Dermoscopy Dots and Globules
Dots are formed when pigment or cells occur in clumps. Nevi change with age. Junction nevi are found in childhood and early adolescence. They consist of uniform groups of benign pigment cells. These tiny groups of cells are located in the lower epidermis and upper dermis. These nests of cells appear as small uniform dark dots when viewed from above. Junction nevi evolve into compound nevi as cells clump together and drop into the dermis. The nests are usually larger but still remain uniform in size. Larger nests or groups of pigmented cells in the dermis form large dots called globules.

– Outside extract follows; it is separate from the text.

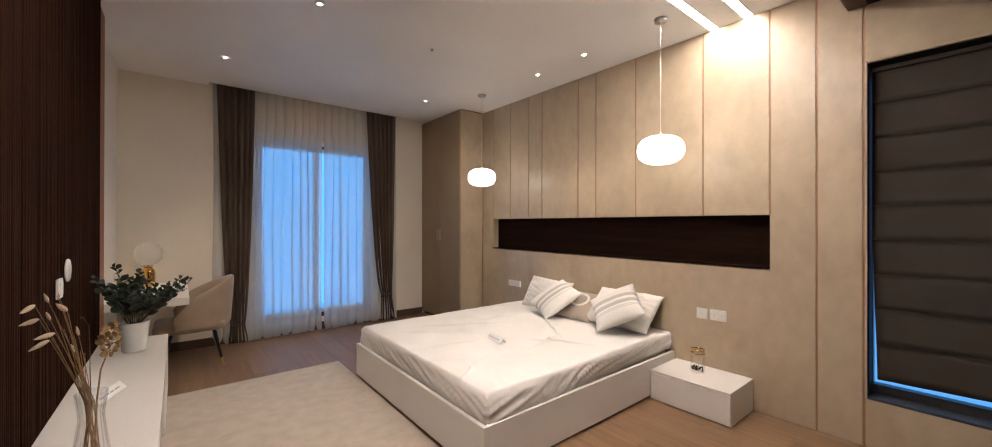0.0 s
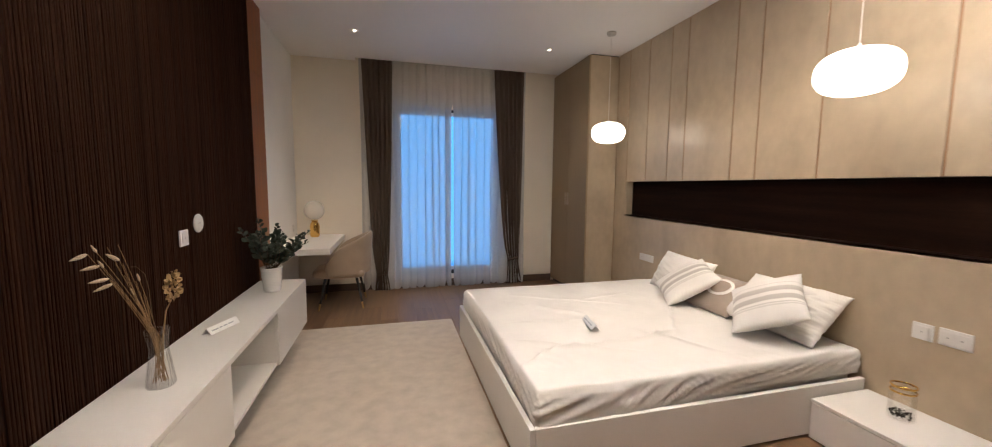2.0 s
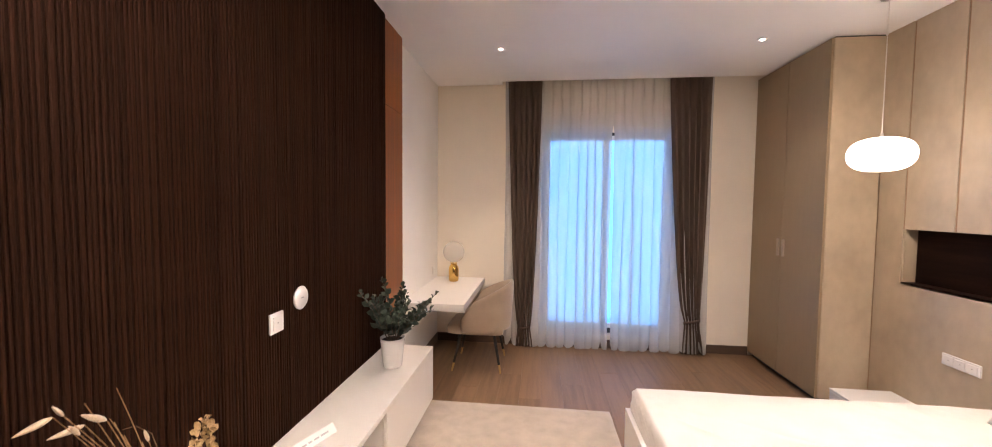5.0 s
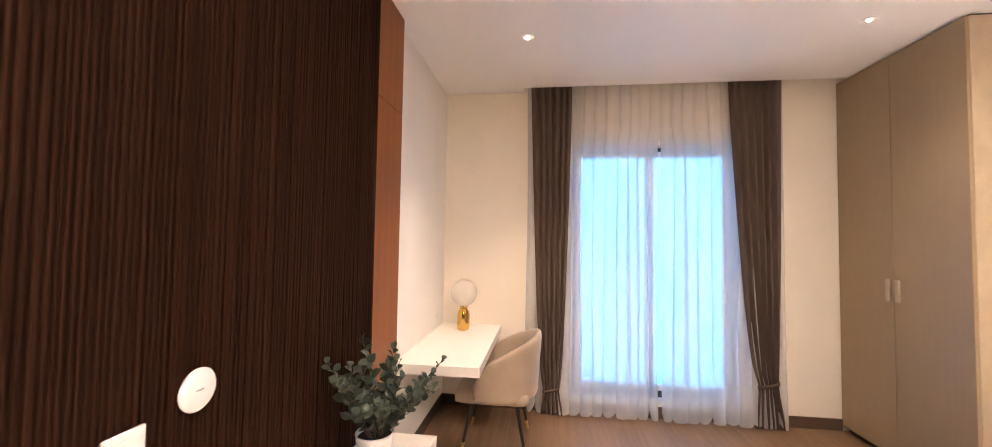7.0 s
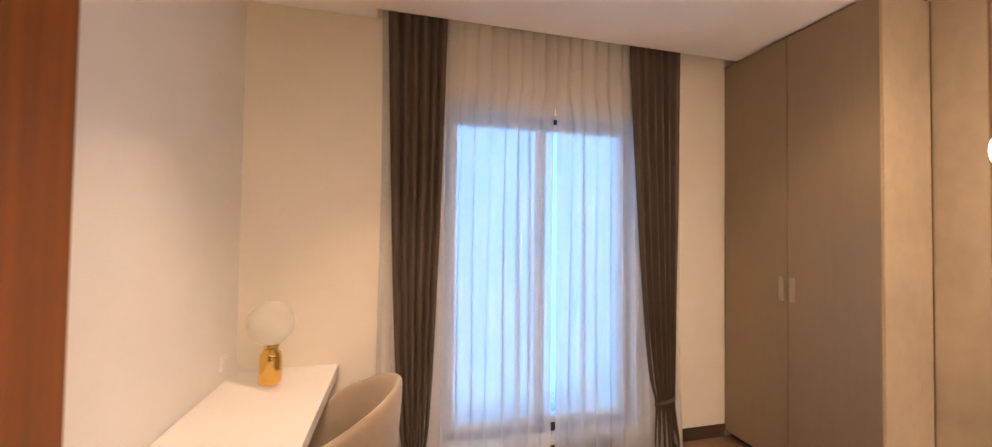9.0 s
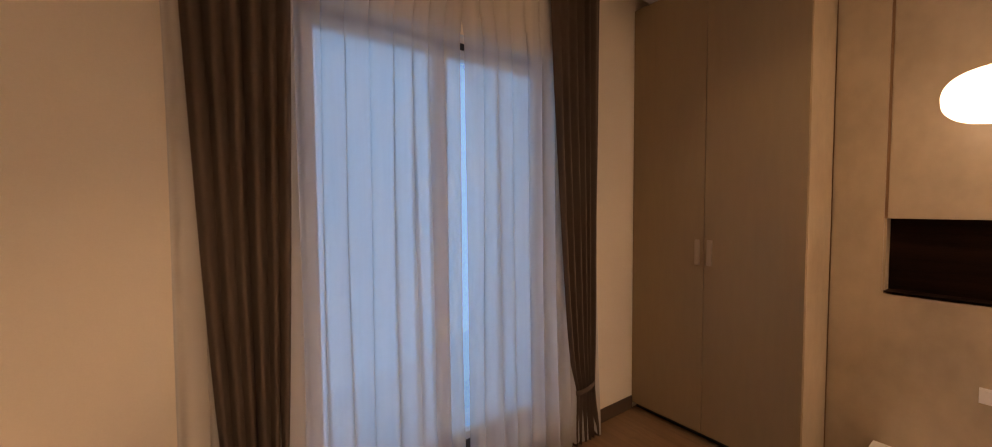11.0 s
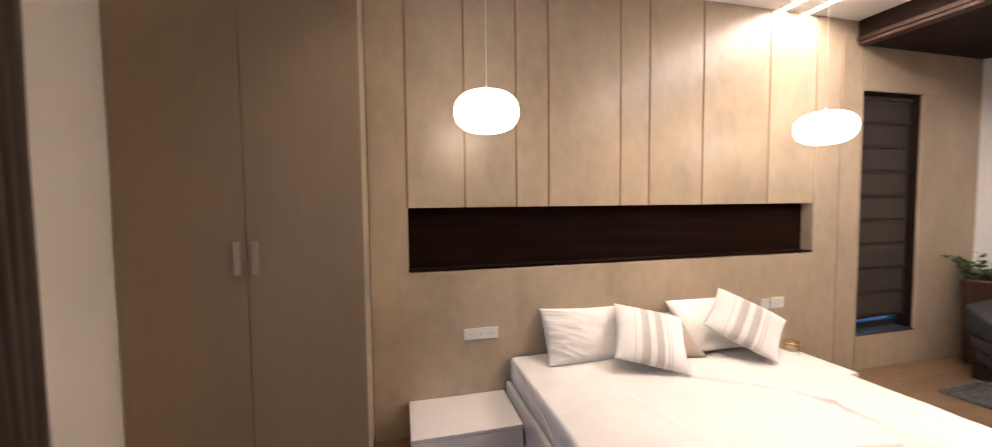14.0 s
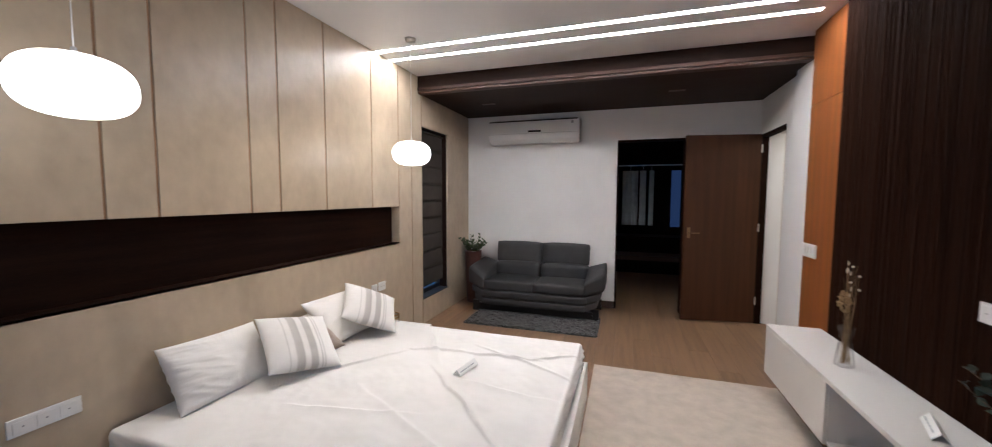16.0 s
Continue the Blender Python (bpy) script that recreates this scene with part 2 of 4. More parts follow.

Both dots and globules may occur in benign and malignant melanocytic lesions. In benign lesions they are regular in size and shape and evenly distributed. In melanomas they tend to vary in size and shape and are frequently found in the periphery of lesions.
Melanin pigment in the upper epidermis and stratum corneum is usually black. Pigment found in the upper epidermis is suspicious for melanoma. Melanin appears brown when it accumulates at the dermoepidermal junction. Gray-blue granules (peppering) are caused by tiny melanin structures in the papillary dermis. Gray-blue or blue granules are due to loose melanin and fine melanin particles or melanin dust in melanophages or free in the deep papillary or reticular dermis. Melanin found deep in the dermis in blue nevi and melanoma appears blue.